Wandering with 'wands'

Like the Getty and the Museum of Fine Arts, Boston, the Denver Art Museum offers "random access" audio tours that allow the visitor to punch in the number of a painting to find out more, rather then follow a predetermined path through the exhibition.

Melora McDermott-Lewis, the director of family and school programs at the Denver Art Museum, notes that the museum's random-access tours are also headphone free. Visitors, she says, feel too cut off from their environment wearing headphones, so the museum found a company to produce "wands" with speakers to hold up to your ear - leaving visitors free to converse with others in their party.

Rather than give the usual information found in a catalog in the audio tours, Standring says that he works with educators to provide information that will elicit discussion.

"We don't dumb down at all, but what we're offering is an element of surprise ...," he says. "The fact that Cezanne was born in 1839 and died in 1906 is not important. What is important is looking at this painting and noticing all the details and nuances."

Samuel Sachs, director of the Frick Collection in New York, says, "I think one of the best methods to help the public understand the work is the [random-access] audio tour. If you watch a [visitor] read a long didactic label, they are not making adequate use of their eyes. The tour guides the eye through the painting. It's a real exercise in the difference between looking and seeing."

Whether the information is contained in the printed labels or the audio tour, Mr. Sachs includes intriguing little stories that he hopes add depth and enjoyment for the viewer.

To engage children, the family audio tour at the Denver museum features a little boy named Seymore, who talks to his dog about art. The dog then barks back as a sign of approval. A grown-up version of the tour is also available.

Museums as educators

Judy Murray, the Boston museum's manager of the Gallery Instructors Program, says another important trend is in the ways museums handle school groups.

"We ask, 'What can we reasonably expect to accomplish in an hour with the kids?' The dynamics of a school group have to be addressed," Ms. Murray says. "We have found that active, rather than passive, learning is where the deepest learning takes place."

The museum, for example, might supply teachers with bags of objects like alabaster, limestone, and gilt to correspond with an art exhibition.

The Denver museum offers backpack kits for children that include pictures, games, and information on the show.

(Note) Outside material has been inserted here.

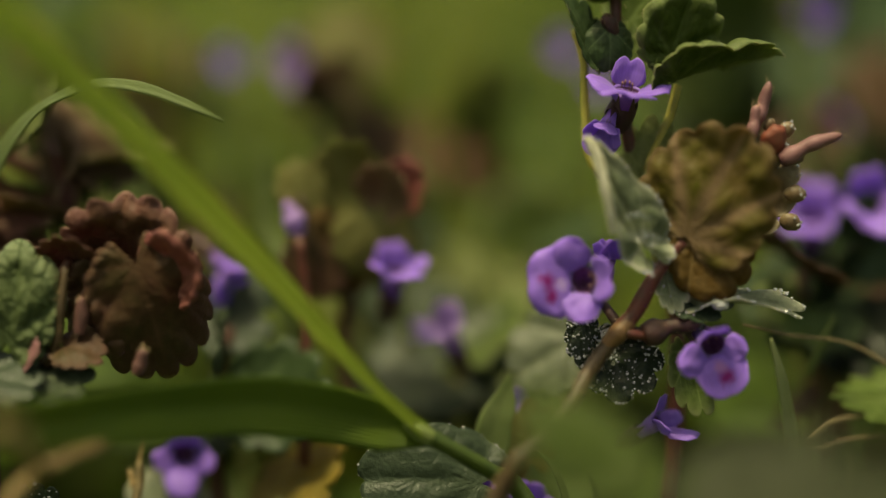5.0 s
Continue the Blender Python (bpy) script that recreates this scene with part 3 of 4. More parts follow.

Museum educators from all over the world are emulating this approach.

Murray points out that museum educators are always exchanging ideas among themselves.

The National Art Education Association in Reston, Va., and the American Association of Museums in Washington, among other organizations, offer yearly meetings to help devise strategies, Murray says. If you can get a teacher to build his or her courses around works of art - history and literature courses, and so on - then "art is integrated into the curriculum," she says.

Mixed-media installations

Deanna Griffin, curatorial planning and project manager for the art of Europe at Boston's Museum of Fine Arts, says that exhibitions are also enhanced by the use of furniture and other period objects.

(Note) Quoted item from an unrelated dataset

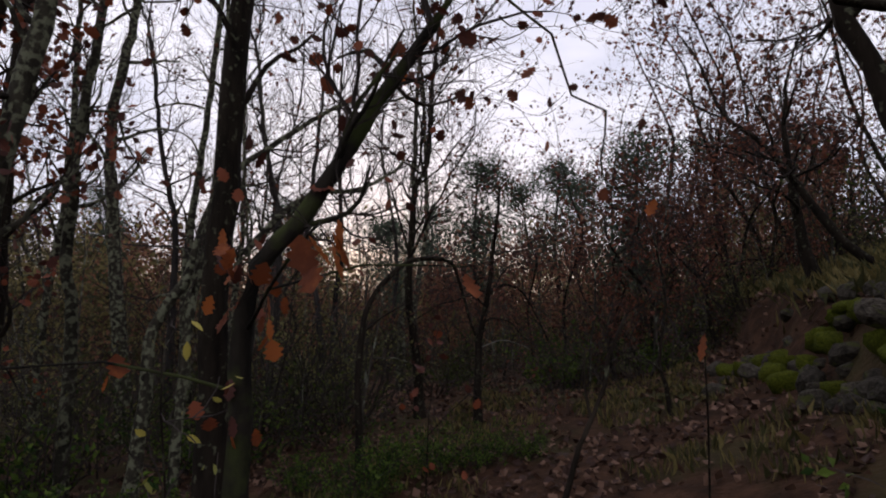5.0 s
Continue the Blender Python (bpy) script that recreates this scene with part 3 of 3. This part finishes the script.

"The trend toward mixed-media installations is growing," she says. "Interdisciplinary collaboration, I would say, is a major trend."

An exhibition of paintings of Mary Cassatt at the museum a couple of years ago used music from the period and provided an interactive computer center.

The point is to help visitors of all ages see more when they look at the paintings.

"When they go to a painting, they want to know what it is and what it is about. Bang," the Frick's Sachs says. "If they don't get it, they move on.

"What is so special about a museum is that it offers an opportunity [for visitors] to get out of the rat race."

'European Masterpieces: Six Centuries of Paintings from the National Gallery of Victoria, Australia' is at the Denver Art Museum through Sept. 9. The exhibition will then travel to the Portland (Ore.) Art Museum, Oct. 6 to Jan. 6, 2002, and to the Birmingham (Ala.) Museum of Art, Feb. 10 to April 14, 2002.